I find this more confusing than bizarre. I know what you’re thinking — if I believe conservative “reporters” at outlets like Rev. Moon’s Washington Times actually care about crazy little things like professional standards and quality journalism, I’m hopelessly naïve. But that’s not it.

These so-called journalists who would do Abramoff’s bidding (or, as it were, the bidding of his clients) have very little to gain by becoming hacks to this degree. Editorial board members at the Washington Times or the Boston Herald, unlike Tom DeLay or Bob Ney, don’t need campaign contributions. These guys would accept the trips and write the favorable newspaper pieces to a) be one of the “cool kids” on the right; and b) enjoy luxurious trips at exotic locales.

It didn’t even matter that these op-eds and columns would have no discernable effect on the policy at hand; Abramoff needed them to keep getting paid and the conservatives wrote them to keep getting the trips.

Amazingly, no one seems terribly surprised by any of this and there’s been no talk about firing the journalists highlighted in Foer’s article. If a writer for a mainstream news publication traded trips for columns, he or she would be a laughing stock and would probably never work again. But when it comes to outlets like the Washington Times, the reaction is, “Yep, sounds about right.”

It’s not just that these right-wing writers are hacks — though they obviously are — but that the conservative system is so corrupt, it’s no longer stunning to read reports like this one.
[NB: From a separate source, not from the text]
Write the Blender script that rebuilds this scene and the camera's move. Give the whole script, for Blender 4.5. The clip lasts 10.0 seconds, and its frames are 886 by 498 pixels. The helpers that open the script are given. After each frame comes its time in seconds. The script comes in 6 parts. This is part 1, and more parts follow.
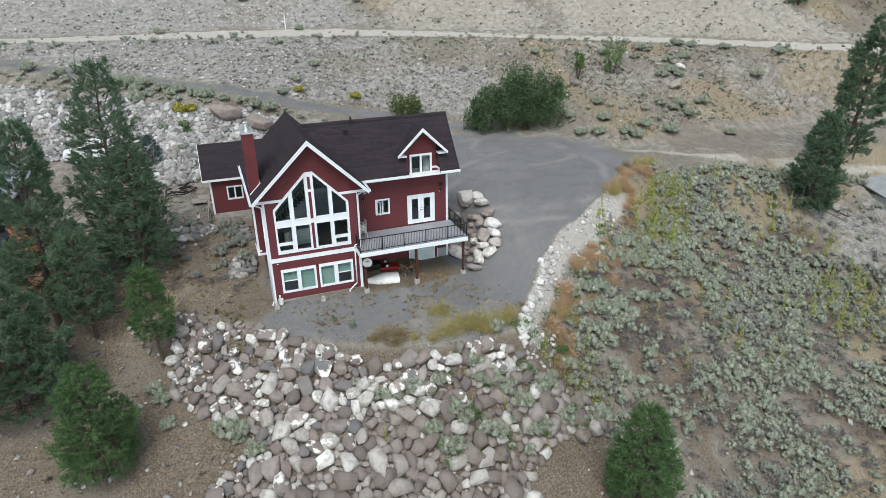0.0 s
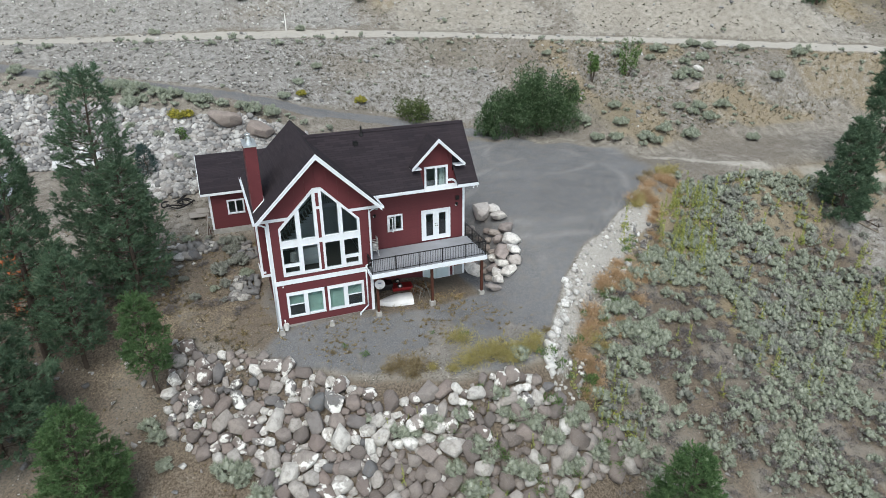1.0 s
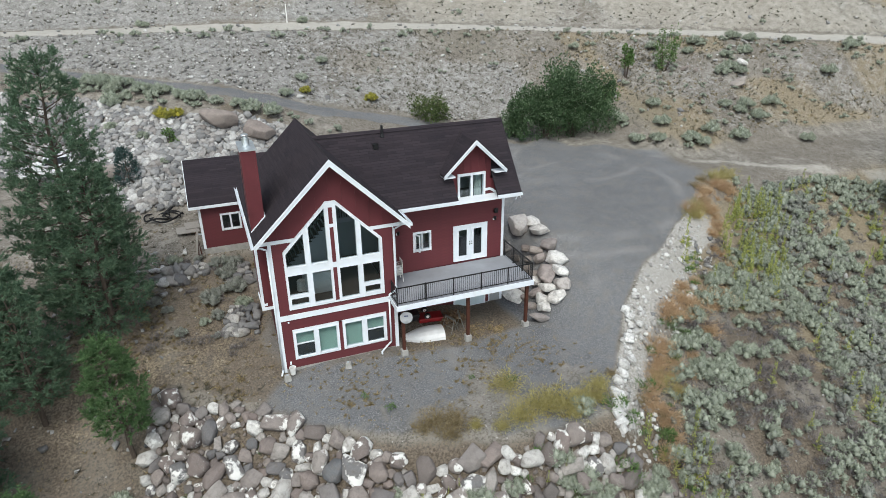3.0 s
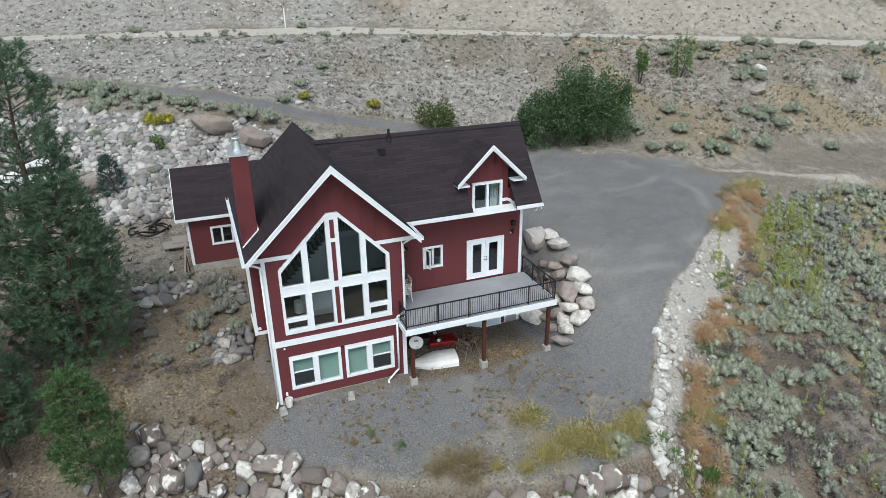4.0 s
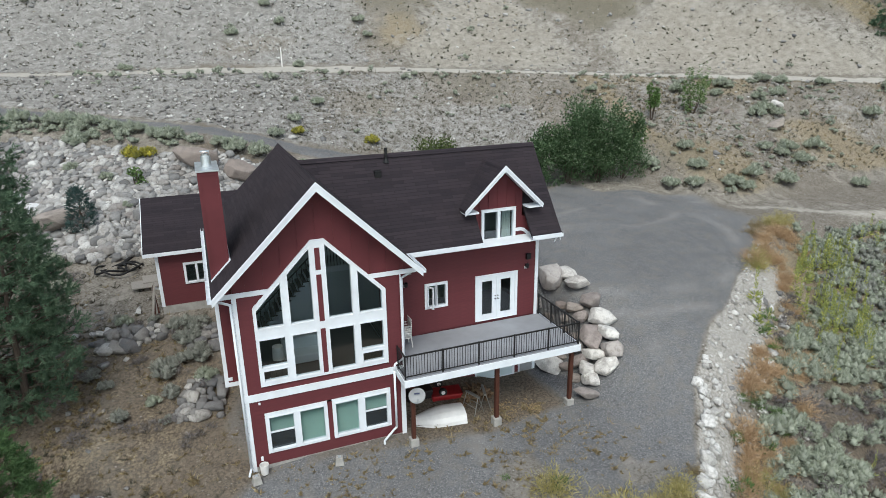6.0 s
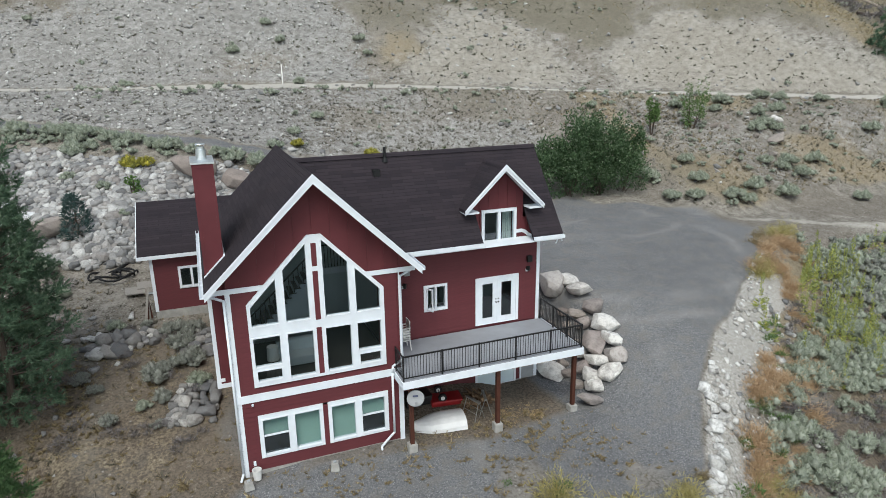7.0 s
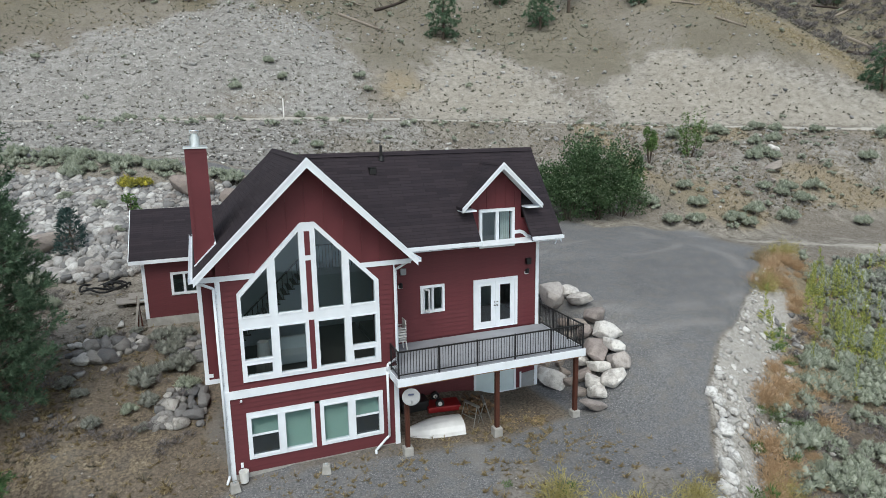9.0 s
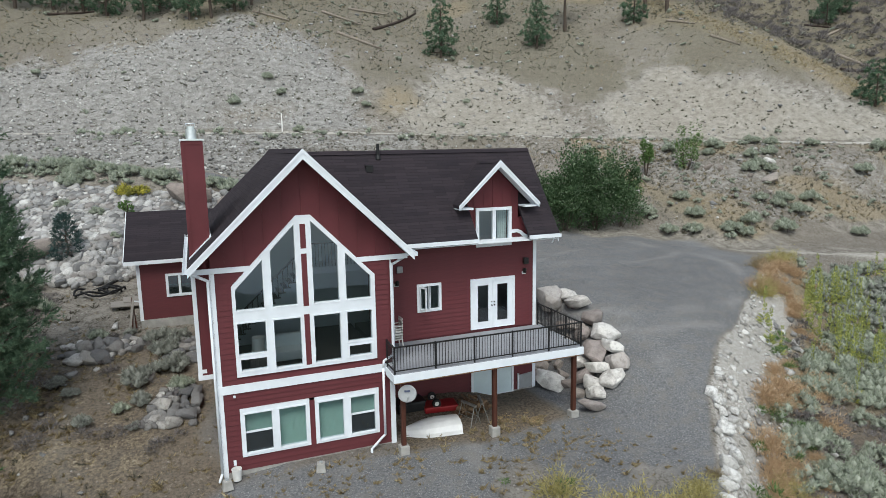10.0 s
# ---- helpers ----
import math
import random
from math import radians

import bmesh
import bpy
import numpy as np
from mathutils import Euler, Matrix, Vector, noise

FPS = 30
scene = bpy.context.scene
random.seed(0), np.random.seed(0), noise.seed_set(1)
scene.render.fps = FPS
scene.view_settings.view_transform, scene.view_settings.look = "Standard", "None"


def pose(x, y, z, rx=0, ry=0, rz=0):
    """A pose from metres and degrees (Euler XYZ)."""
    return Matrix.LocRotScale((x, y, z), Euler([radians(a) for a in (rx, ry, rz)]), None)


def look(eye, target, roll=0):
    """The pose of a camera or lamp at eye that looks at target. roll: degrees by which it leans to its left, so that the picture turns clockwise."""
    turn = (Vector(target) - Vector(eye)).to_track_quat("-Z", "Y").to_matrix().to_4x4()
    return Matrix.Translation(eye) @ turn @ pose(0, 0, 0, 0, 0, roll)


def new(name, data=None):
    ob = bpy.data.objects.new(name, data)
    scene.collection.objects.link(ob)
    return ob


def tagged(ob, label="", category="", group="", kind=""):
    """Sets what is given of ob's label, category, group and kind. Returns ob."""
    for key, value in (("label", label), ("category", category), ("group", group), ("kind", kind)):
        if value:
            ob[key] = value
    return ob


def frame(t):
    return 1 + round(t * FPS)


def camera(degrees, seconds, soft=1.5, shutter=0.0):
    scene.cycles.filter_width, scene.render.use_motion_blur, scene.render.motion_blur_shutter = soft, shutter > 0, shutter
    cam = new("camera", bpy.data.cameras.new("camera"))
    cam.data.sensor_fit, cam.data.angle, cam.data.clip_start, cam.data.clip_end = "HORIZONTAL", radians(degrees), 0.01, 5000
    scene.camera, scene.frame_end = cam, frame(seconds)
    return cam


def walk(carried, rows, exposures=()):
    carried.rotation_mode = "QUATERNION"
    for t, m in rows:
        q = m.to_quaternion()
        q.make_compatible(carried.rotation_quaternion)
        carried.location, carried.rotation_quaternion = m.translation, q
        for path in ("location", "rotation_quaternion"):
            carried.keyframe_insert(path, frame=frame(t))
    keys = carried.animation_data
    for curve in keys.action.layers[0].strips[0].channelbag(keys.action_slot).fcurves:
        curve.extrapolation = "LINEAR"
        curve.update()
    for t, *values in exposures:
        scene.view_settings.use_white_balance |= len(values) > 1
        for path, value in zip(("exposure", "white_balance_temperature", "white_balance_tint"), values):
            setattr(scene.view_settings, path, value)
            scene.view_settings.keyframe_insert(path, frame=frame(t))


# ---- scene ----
import itertools

cam = camera(70.7, 10.0, 0.45)
PATH = [
    (0, (-2.337, -37.015, 19.678), (-1.694, -35.31, 18.854), -0.6),
    (0.5, (-2.361, -35.289, 19.739), (-1.714, -33.586, 18.913), -0.6),
    (1, (-2.367, -33.501, 19.633), (-1.716, -31.801, 18.806), -0.6),
    (1.5, (-2.303, -31.753, 19.367), (-1.65, -30.053, 18.539), -0.6),
    (2, (-2.187, -30.039, 18.969), (-1.534, -28.339, 18.142), -0.6),
    (2.5, (-2.054, -28.296, 18.47), (-1.399, -26.596, 17.644), -0.7),
    (4, (-1.49, -23.597, 16.829), (-0.822, -21.883, 16.043), -0.7),
    (4.5, (-1.159, -22.363, 16.322), (-0.486, -20.635, 15.572), -0.7),
    (5, (-0.848, -21.378, 15.784), (-0.17, -19.637, 15.071), -0.7),
    (5.5, (-0.562, -20.716, 15.238), (0.122, -18.96, 14.567), -0.8),
    (7, (-0.376, -20.203, 13.562), (0.324, -18.413, 13.012), -0.8),
    (7.5, (-0.334, -20.227, 13.032), (0.369, -18.426, 12.521), -0.8),
    (8, (-0.329, -20.236, 12.48), (0.378, -18.425, 12.01), -0.8),
    (8.5, (-0.301, -20.255, 11.961), (0.409, -18.435, 11.53), -0.9),
    (9, (-0.279, -20.278, 11.463), (0.435, -18.452, 11.07), -0.9),
    (9.5, (-0.281, -20.31, 10.98), (0.438, -18.478, 10.622), -0.9),
    (10, (-0.261, -20.357, 10.498), (0.464, -18.521, 10.176), -0.9),
]
walk(cam, [(t, look(eye, target, roll)) for t, eye, target, roll in PATH],
     exposures=[(0, 0.72, 6640, 5), (5, 0.66, 6640, 4), (10, 0.57, 6640, 4)])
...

“the conservative system is so corrupt”

Earlier in the week, (Thursday ATC ?), NPR had a piece examining the difficulty of finding a group of Republican’s to sit in judgement of Delay on the Ethic’s Committee who hadn’t accepted money from Delay’s PAC. There were very few who were free of taint. At least a couple have had to recuse themselves already. It’s hard to continue to find words or concepts that describe this situation that don’t feel totally hollow. It’s obvious that the decay of corruption doesn’t have the slightest stigma for these journalists, lobbyists and politicians. The foundations of our government are really rotting from dirty money.